A party leader said the other option before the party high command is to either somehow convince Hooda to leave the CLP chief’s post for an MLA close to Selja with the assurance that Deepender will be given a key role in Haryana Congress at a later stage or to name one of his loyalists for the post and allow someone from the rival camp to take over as the PCC chief.

Sources said if the central leadership allows the Senior Hooda to have his pick for the CLP chief, the post could go to his loyalist Geeta Bhukkal, a Dalit leader with the distinction of being the only woman MLA in the Assembly to have won five consecutive elections. In such a scenario, sources say the post of PCC chief would “most likely” go to a Jat, possibly paving the way for Surjewala, who the Hooda father and son aren’t likely to welcome even grudgingly.

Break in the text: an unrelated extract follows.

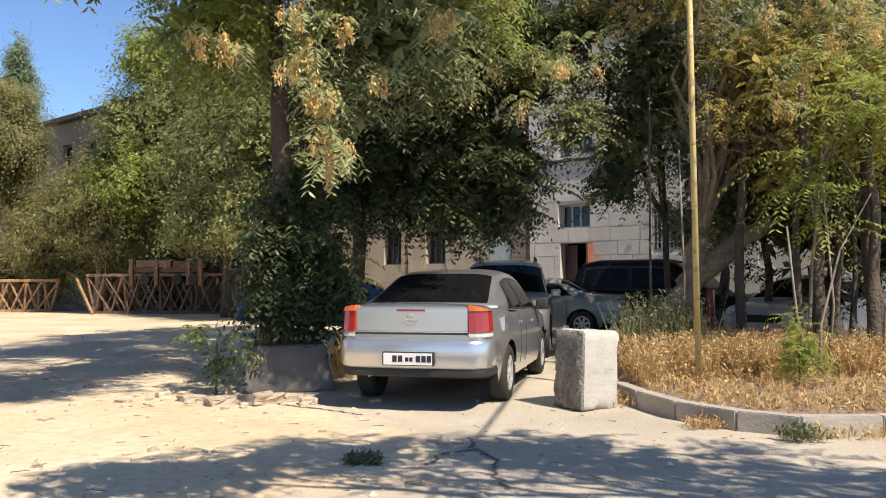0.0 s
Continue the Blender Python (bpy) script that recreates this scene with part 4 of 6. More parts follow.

However, if the high command decides to favour Hooda’s rivals in choosing the CLP leader, the likely candidate could be Panchkula MLA and former deputy CM Chander Mohan, the elder son of former CM and Bishnoi (backward caste) leader late Bhajan Lal, who enjoys Selja’s backing. The trade-off, sources said, would then require the central leadership to have Hooda get his pick for the next PCC chief.

Either way, the Congress high command can’t be assured of a smooth sailing for the party’s Haryana unit as neither Hooda nor his rivals are keen on smoking the peace pipe anytime soon; notwithstanding the cost of their rivalry that their party has to pay in its year of “sanghathan srijan” (organisation rebuilding).